5. Safety and Protection Features
A professional BMS must provide protection against:
- Over-voltage and Under-voltage
- Over-current (Charge/Discharge)
- Short-circuit
- Over-temperature and Under-temperature
For high-voltage systems (above 60V), the BMS should interface with high-performance DC contactors—such as those from GIGAVAC—to physically disconnect the circuit during a fault.
6. SOC and SOH Estimation
Precise calculation of the State of Charge (SoC) and State of Health (SoH) is critical for user experience and maintenance planning. Advanced algorithms ensure that the remaining capacity displayed is accurate, preventing unexpected system shutdowns.
7. Scalability and Certification
If you are designing a modular system, the BMS should support "Master-Slave" (Distributed) architectures.
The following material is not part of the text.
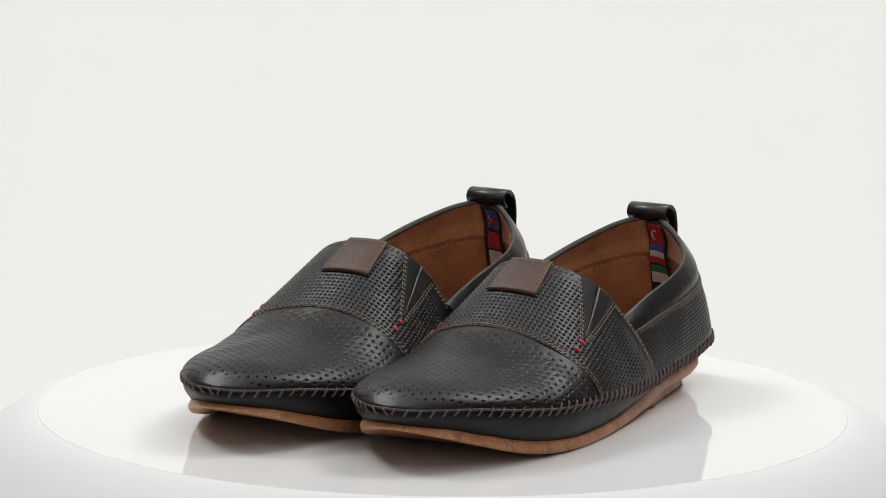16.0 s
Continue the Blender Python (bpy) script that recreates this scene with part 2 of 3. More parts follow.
def shape_collar(side):
    """The top edge of the opening: the right shoe's stands a little higher on the outside, the left one's a little wider."""
    c = smooth_line(COLLAR, 400)
    mid = np.sin(np.linspace(0, math.pi, 400)) ** 0.8
    collar_line[1], collar_line[-1] = c.copy(), c * np.array([-0.93, 1, 1])
    collar_line[-1][:, 2] -= 0.0004 * mid
    if side > 0:
        collar_line[1][:, 2] += 0.0013 * mid
    else:
        collar_line[1][:, 0] += 0.0020 * mid


def ring(n):
    """The welt line, n points by length, counter-clockwise from the heel, and outward normals."""
    loop = np.concatenate([OUTER_LINE, (INNER_LINE * [-1, 1])[::-1][1:-1]])
    d = np.concatenate([[0], np.cumsum(np.linalg.norm(np.diff(np.vstack([loop, loop[:1]]), axis=0), axis=1))])
    q = np.linspace(0, d[-1], n, endpoint=False)
    p = np.stack([np.interp(q, d, np.append(loop[:, k], loop[0, k])) for k in range(2)], 1)
    t = np.roll(p, -3, 0) - np.roll(p, 3, 0)
    t /= np.linalg.norm(t, axis=1)[:, None]
    return p, np.stack([t[:, 1], -t[:, 0]], 1), d[-1]


def side_x(y, side):
    line = OUTER_LINE if side > 0 else INNER_LINE
    return side * np.interp(y, line[:, 1], line[:, 0])


APEX = [0.0, 0.0]       # sideways place of the instep ridge at the throat, and how much higher it stands
welt_y = curve([(0, -.042), (.36, .0437), (.7, .104), (1, TOE)])
ridge_y = curve([(0, .0065), (.36, .0545), (.7, .109), (1, TOE)])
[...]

Additionally, ensure the components meet international standards such as CE, UL, or ISO 26262 (for functional safety in automotive).
Integration with Other Components
A BMS does not operate in isolation. For a complete power solution, it must work in harmony with:
- DC Contactors: (e.g., GIGAVAC or Sensata) for safe high-voltage switching.
- Fuses: High-speed EV fuses for short-circuit protection.
- Current Sensors: For precise monitoring of energy flow.
Selecting the right BMS is the most critical step in ensuring the safety and ROI of your battery investment. For professional-grade applications, choosing proven solutions like Lithium Balance ensures long-term reliability.